---------- Data excerpt

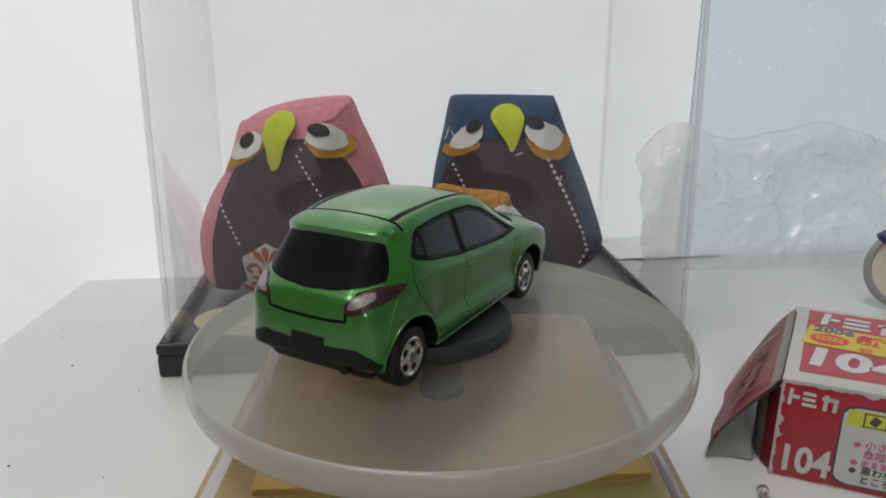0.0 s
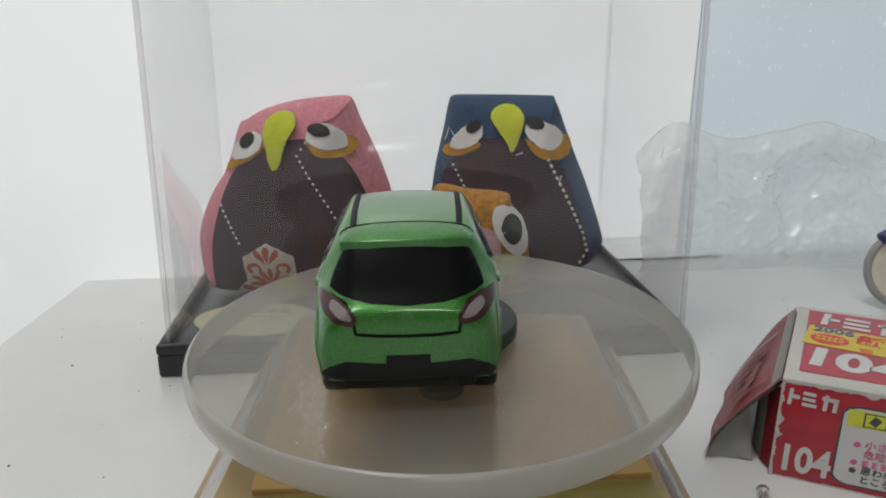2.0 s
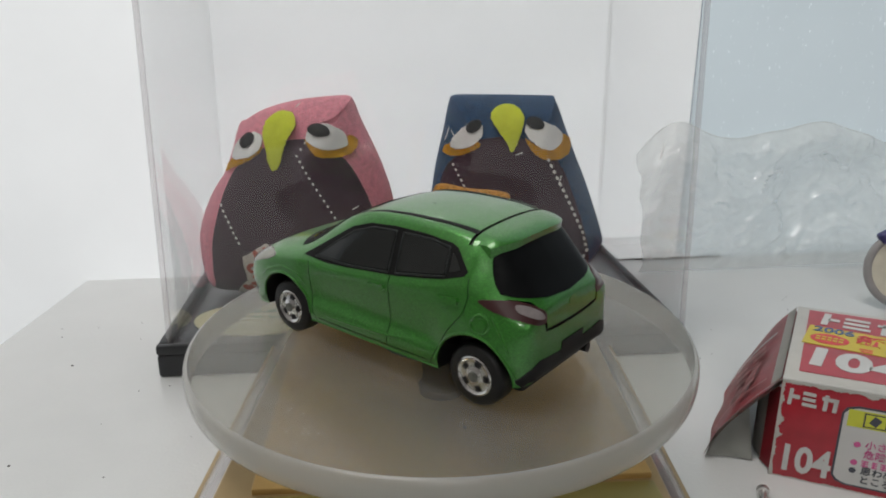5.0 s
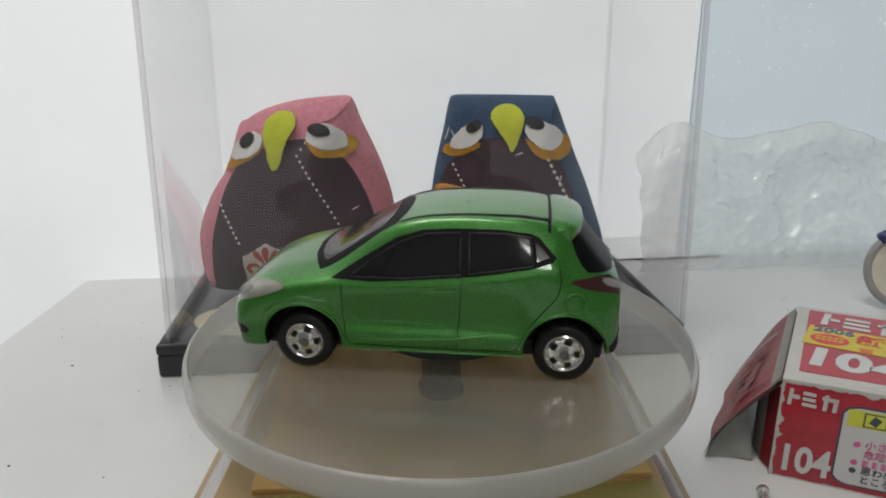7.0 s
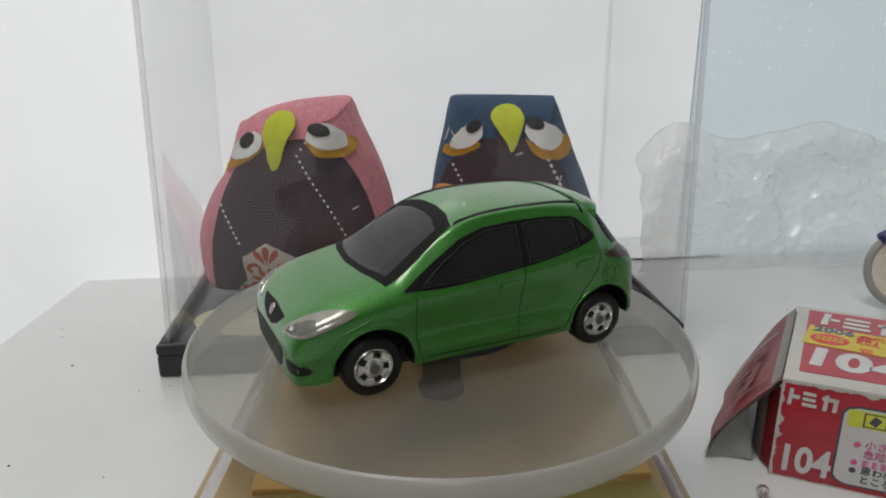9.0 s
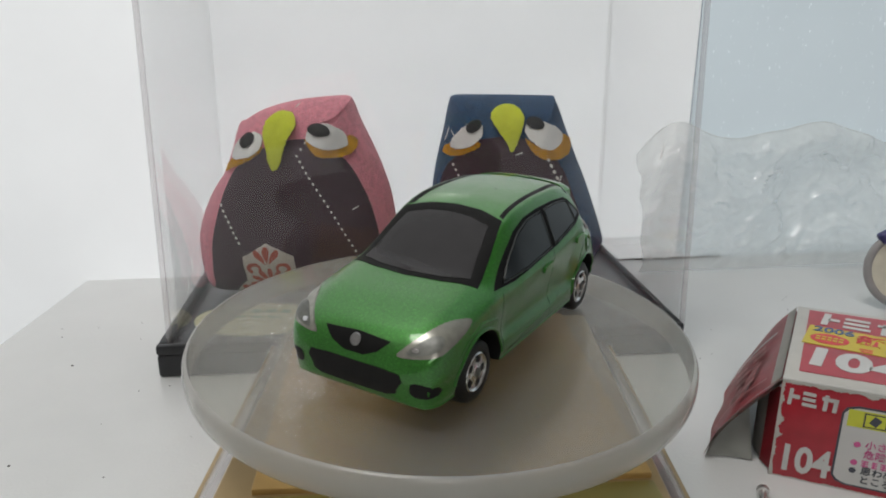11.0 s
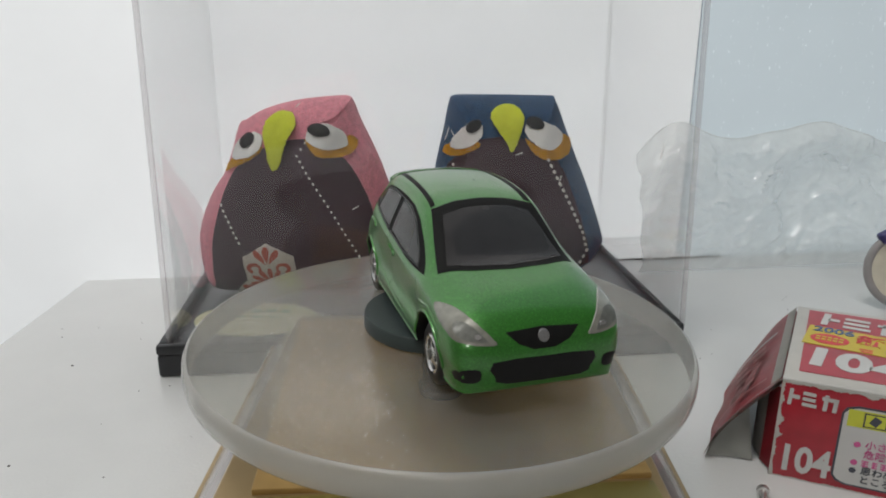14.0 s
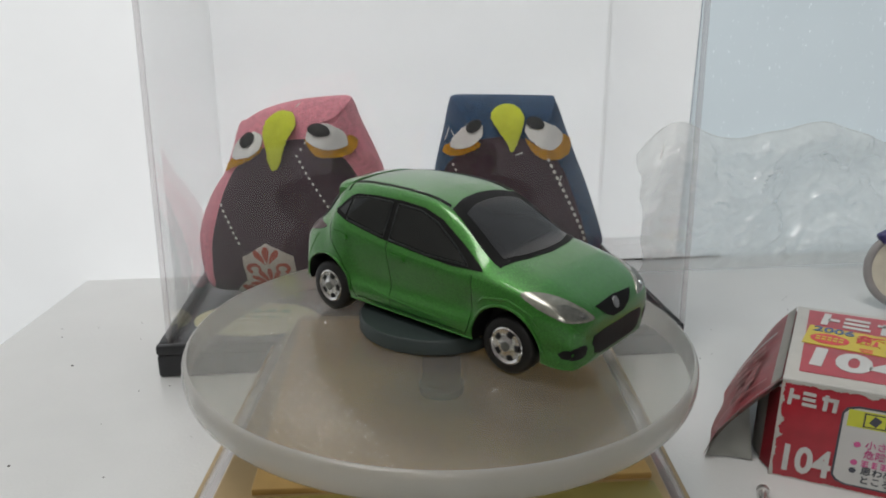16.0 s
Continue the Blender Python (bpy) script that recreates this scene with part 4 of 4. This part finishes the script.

--------------------

● **Exercise goal**
Copy out all of the material exactly as written, without its pictures.

● **Expected answer**
0.0 s
2.0 s
5.0 s
7.0 s
9.0 s
11.0 s
14.0 s
16.0 s
Continue the Blender Python (bpy) script that recreates this scene with part 4 of 4. This part finishes the script.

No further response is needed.